Personal information
- Born: July 14, 1999 (age 27) Morrison, Colorado, U.S.
- Listed height: 6 ft 7 in (2.01 m)
- Listed weight: 310 lb (141 kg)

Career information
- High school: Bear Creek (Lakewood, Colorado)
- College: Colorado State (2018-2021)
- NFL draft: 2022: undrafted

Career history
- Massachusetts Pirates (2022)*; Seattle Sea Dragons (2023); Atlanta Falcons (2023–2024)*; Birmingham Stallions (2025); New Orleans Saints (2025–2026)*;
- * Offseason or practice squad member only
- Stats at Pro Football Reference

= Barry Wesley =

American football player (born 1999)

Barry Wesley (born July 14, 1999) is an American professional football offensive tackle. He played college football for the Colorado State Rams.

== College career ==
Wesley played four seasons at Colorado State, starting 38 games playing both tackle and guard. In 2019, he received the Albert C. Yates Student Leadership Award.

== Professional career ==

Pre-draft measurables
| Height | Weight | Arm length | Hand span | Wingspan | 40-yard dash | 10-yard split | 20-yard split | 20-yard shuttle | Three-cone drill | Vertical jump | Broad jump | Bench press |
| 6 ft 6+3⁄8 in (1.99 m) | 312 lb (142 kg) | 33+1⁄2 in (0.85 m) | 9+7⁄8 in (0.25 m) | 6 ft 7+5⁄8 in (2.02 m) | 5.47 s | 1.87 s | 3.04 s | 4.84 s | 7.93 s | 24.5 in (0.62 m) | 9 ft 0 in (2.74 m) | 21 reps |
All values from Pro Day

=== Massachusetts Pirates ===
After going undrafted in the 2022 NFL draft, Wesley signed with the Massachusetts Pirates of the Indoor Football League (IFL) on December 14, 2022.

=== Seattle Sea Dragons ===
In January 2023, Wesley signed with the Seattle Sea Dragons of the XFL.

=== Atlanta Falcons ===
On May 15, 2023, Wesley signed with the Atlanta Falcons. He was released on August 29, but was subsequently re-signed to the practice squad. He was placed on the practice squad injured reserve list on September 5.

Following the end of the regular season, Wesley signed a reserve/future contract with Atlanta on January 10, 2024. Wesley was released by the Falcons as part of final roster cuts on August 27.

=== Birmingham Stallions ===
On November 14, 2024, Wesley signed with the Birmingham Stallions of the United Football League (UFL).

===New Orleans Saints===
On June 18, 2025, Wesley signed with the New Orleans Saints.

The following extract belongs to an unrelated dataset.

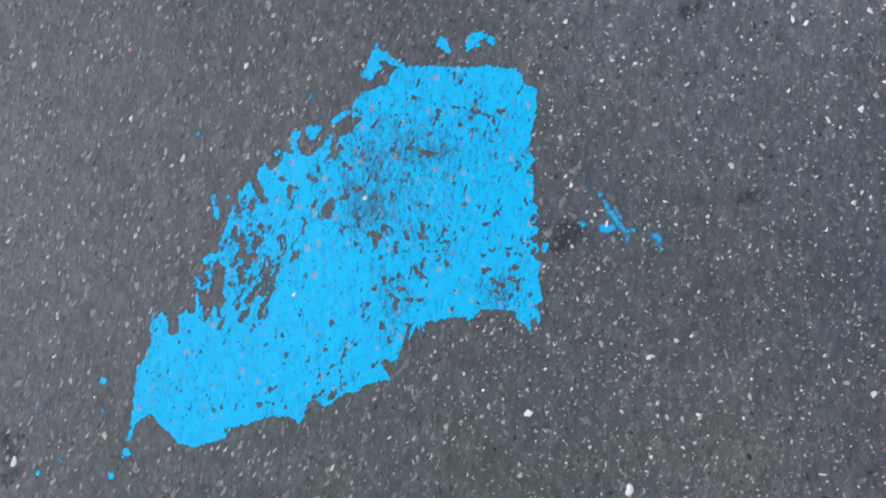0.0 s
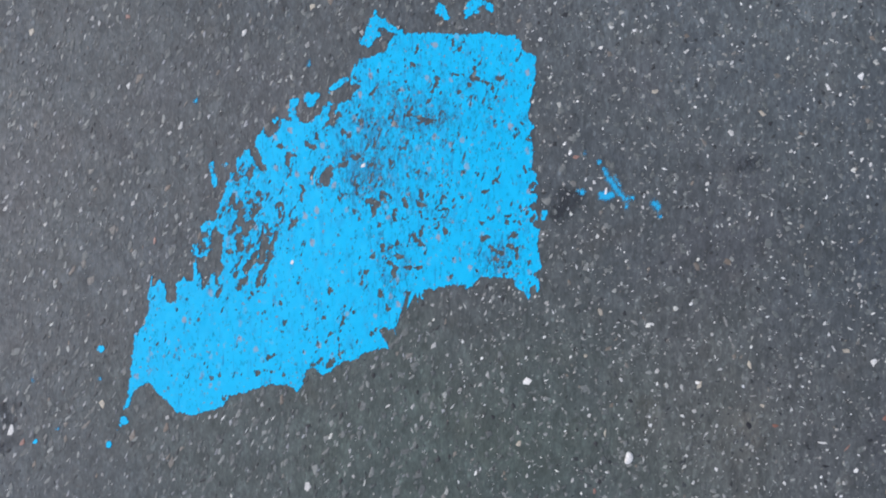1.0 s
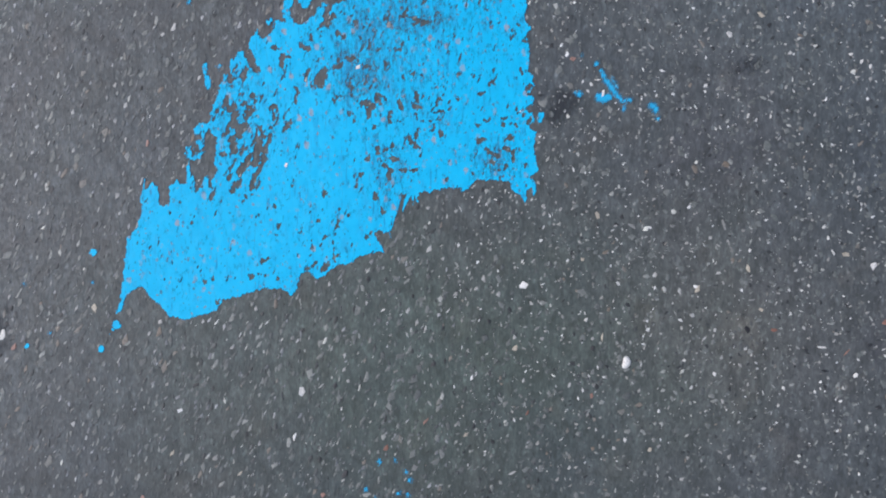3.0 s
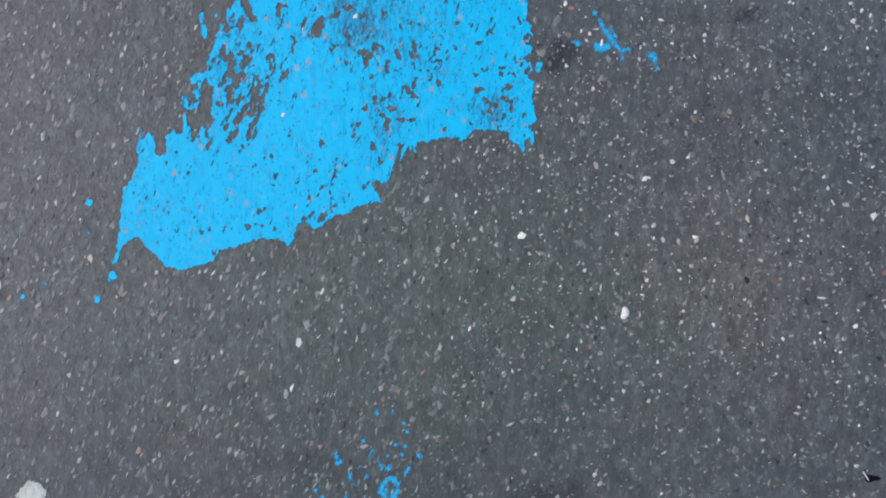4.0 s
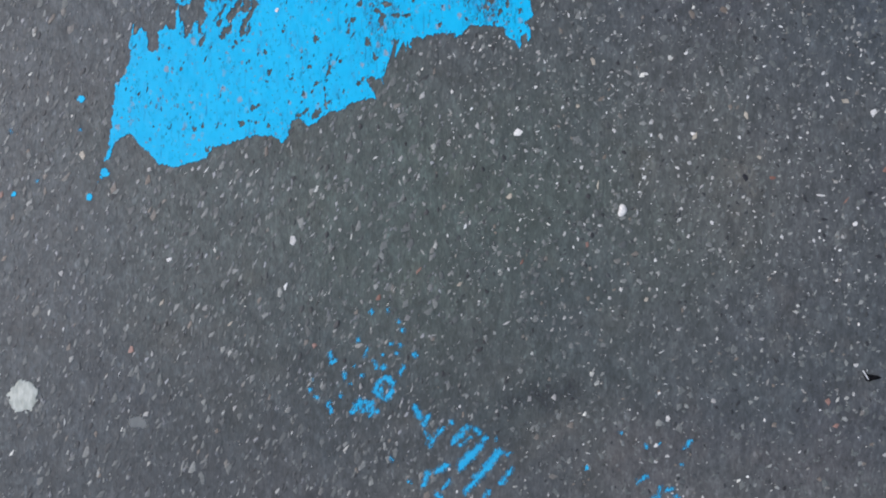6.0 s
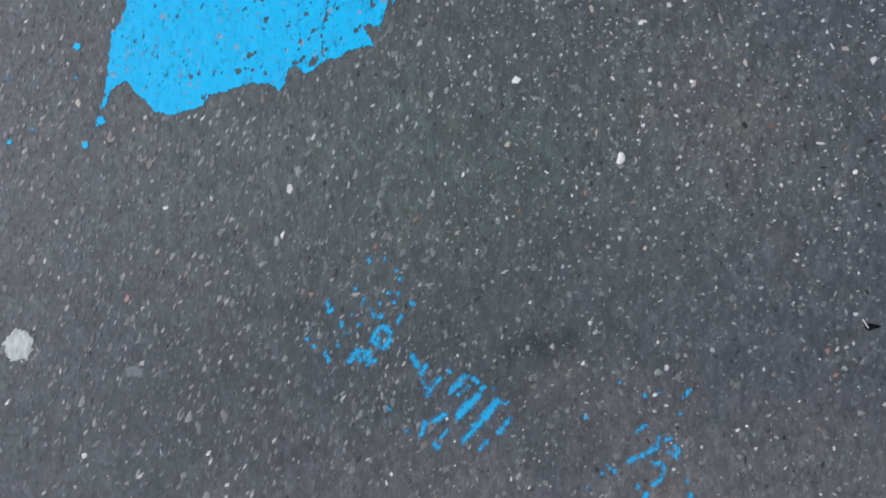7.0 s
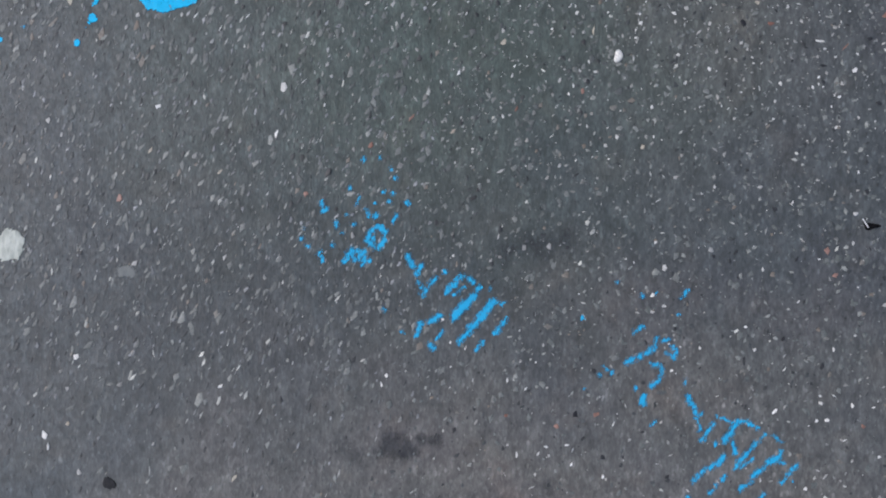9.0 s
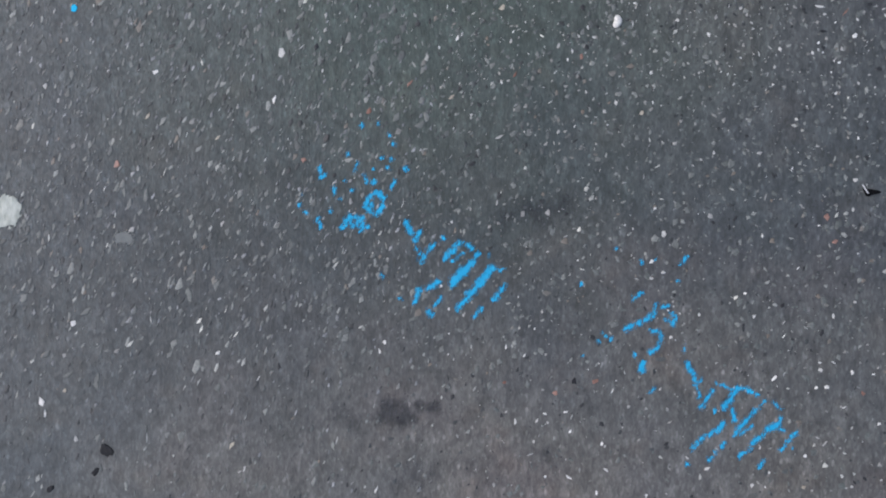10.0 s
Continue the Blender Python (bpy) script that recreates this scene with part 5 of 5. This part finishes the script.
def chip_shape(seed):
    """An angular chip, one across each way: a ring low, a ring high, a broken top."""
    r = np.random.RandomState(seed)
    n = r.randint(4, 8)
    turn = np.sort(np.arange(n) * 2 * np.pi / n + r.uniform(-0.5, 0.5, n))
    out = r.uniform(0.3, 0.58, n)
    low = np.column_stack((np.cos(turn) * out, np.sin(turn) * out, np.full(n, -0.35)))
    high = np.column_stack((np.cos(turn) * out * 0.96, np.sin(turn) * out * 0.96, 0.24 + r.uniform(-0.08, 0.08, n)))
    top = np.column_stack((np.cos(turn) * out * 0.78, np.sin(turn) * out * 0.78, 0.36 + r.uniform(-0.06, 0.06, n)))
    verts = np.concatenate((low, high, top))
    tris = []
    for i in range(n):
        j = (i + 1) % n
        for a, b in ((0, n), (n, 2 * n)):
            tris += [(a + i, a + j, b + j), (a + i, b + j, b + i)]
        if 0 < i < n - 1:
            tris.append((2 * n, 2 * n + i, 2 * n + j))
    return verts, np.array(tris)


SHAPES = [chip_shape(500 + k) for k in range(14)]
rng = np.random.RandomState(7)


def slant_of(x):
    """Chips lie drawn out one way in the west, and anyhow in the east."""
    loose = 14 + 50 * np.clip((x + 0.1) / 0.5, 0, 1)
    return 68 + rng.normal(0, 1, np.shape(x)) * loose


STONE_KINDS = {"white": CHIP_WHITE, "pale": CHIP_PALE, "tan": CHIP_TAN, "rust": CHIP_RUST, "dark": CHIP_DARK}
STONE_MESHES = {kind: [mesh_of("stone", v, f, material) for v, f in SHAPES] for kind, material in STONE_KINDS.items()}
for kind, east, north, long, wide in STONES:
    x, y = east / 1000, north / 1000
    ob = new("stone", STONE_MESHES[kind][rng.randint(len(SHAPES))])
    ob.parent = road
    painted = float(from_outlines(np.array([[east]]), np.array([[north]]), COATS)[0, 0]) > 0
    z = float(lie(x, y)) + (0.0011 if painted else 0.0003)
    ob.matrix_basis = pose(x, y, z, rng.uniform(-8, 8), rng.uniform(-8, 8), float(slant_of(x))) @ Matrix.Diagonal((long / 1000 * 1.1, wide / 1000, 0.0014, 1))

MARKED = np.array([(east, north) for _, east, north, _, _ in STONES]) / 1000


def scatter(count, x0, x1, y0, y1, smallest, largest, power, name, material, label, hole=None, slim=(0.3, 0.85), dust=(0.72, 0.66), south=-0.6):
    """Chips strewn evenly, small ones the most, clear of the marked stones, fewer in the west and under the paint."""
    x, y = rng.uniform(x0, x1, count), rng.uniform(y0, y1, count)
    size = smallest + (largest - smallest) * rng.uniform(0, 1, count) ** power
    keep = np.ones(count, bool)
    if hole:
        keep = (x < hole[0]) | (x > hole[1]) | (y < hole[2]) | (y > hole[3])
    for mx, my in MARKED:
        keep &= (x - mx) ** 2 + (y - my) ** 2 > (0.004 + size / 2) ** 2
    # dust hides most of the chips in the south
    dusty = np.clip((south - y) / 0.15, 0, 1) * (y > -1.1) * (np.abs(x) < 0.8)
    keep &= rng.uniform(0, 1, count) > dusty * np.where(x < 0.1, *dust)
    keep &= rng.uniform(0, 1, count) > 0.22 * np.clip((-0.1 - x) / 0.2, 0, 1)
    gx, gy = x[None] * 1000, y[None] * 1000
    covered = from_outlines(gx, gy, COATS)[0] > -2
    keep &= ~covered | (rng.uniform(0, 1, count) < 0.3)
    x, y, size, covered = x[keep], y[keep], size[keep], covered[keep]
    turn = np.radians(slant_of(x))
    wide = size * rng.uniform(*slim, len(x))
    west = np.clip((0.15 - x) / 0.4, 0, 1)
    size, wide = size * (1 + 0.45 * west), wide * (1 - 0.1 * west)
    sink = np.where(covered, -0.0002, 0.0)
    verts, tris, base = [], [], 0
    inside = (x > NEAR_X[0]) & (x < NEAR_X[-1]) & (y > NEAR_Y[0]) & (y < NEAR_Y[-1])
    z = np.where(inside, lie(x, y), 0.0) + sink
    which = rng.randint(0, len(SHAPES), len(x))
    for i in range(len(x)):
        v, f = SHAPES[which[i]]
        vx, vy = v[:, 0] * size[i], v[:, 1] * wide[i]
        c, s = math.cos(turn[i]), math.sin(turn[i])
        verts.append(np.column_stack((x[i] + vx * c - vy * s, y[i] + vx * s + vy * c, z[i] + v[:, 2] * 0.0009)))
        tris.append(f + base)
        base += len(v)
    ob = new(name, mesh_of(name, np.concatenate(verts), np.concatenate(tris), material))
    ob.parent = road
    return tagged(ob, label, kind="stuff")


scatter(22000, -0.66, 0.66, -0.98, 0.42, 0.0022, 0.0098, 2.4, "stone_chips", CHIP_MIXED, "small mixed stone chips in asphalt")
scatter(6000, 0.02, 0.66, -0.98, 0.42, 0.0018, 0.0075, 2.2, "quartz_chips", CHIP_GLINT, "small pale quartz chips in asphalt", dust=(0.85, 0.78), south=-0.3)
scatter(2000, -0.66, 0.02, -0.98, 0.42, 0.0035, 0.008, 1.5, "pale_chips", CHIP_DULL, "dull pale stone chips in asphalt")
scatter(2200, -0.66, 0.66, -0.98, 0.42, 0.003, 0.009, 1.6, "stone_slivers", CHIP_SLIVER, "thin pale stone slivers in asphalt", slim=(0.14, 0.3), south=-0.45)
scatter(1500, -0.66, 0.66, -0.98, 0.42, 0.003, 0.0095, 2.0, "dark_pits", CHIP_PITS, "dark pits and black grit in asphalt", dust=(0.0, 0.0))
scatter(16000, -1.5, 1.5, -1.85, 1.3, 0.003, 0.0095, 2.2, "outer_chips", CHIP_MIXED, "small mixed stone chips in asphalt", (-0.66, 0.66, -0.98, 0.42))
scatter(4200, -0.66, 0.66, -0.98, 0.42, 0.005, 0.0135, 1.7, "faint_chips", CHIP_FAINT, "large faint stone chips in asphalt", slim=(0.45, 0.95), dust=(0.7, 0.7))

He was placed on injured reserve to begin the regular season due to a hip injury. Wesley was activated on November 25, ahead of the Saints' Week 13 matchup against the Miami Dolphins. He was waived on December 2 and re-signed to the practice squad two days later. Wesley signed a reserve/future contract with New Orleans on January 5, 2026.

On August 30, 2026, Wesley was placed on season ending injured reserve. On September 2, Wesley was waived with an injury settlement.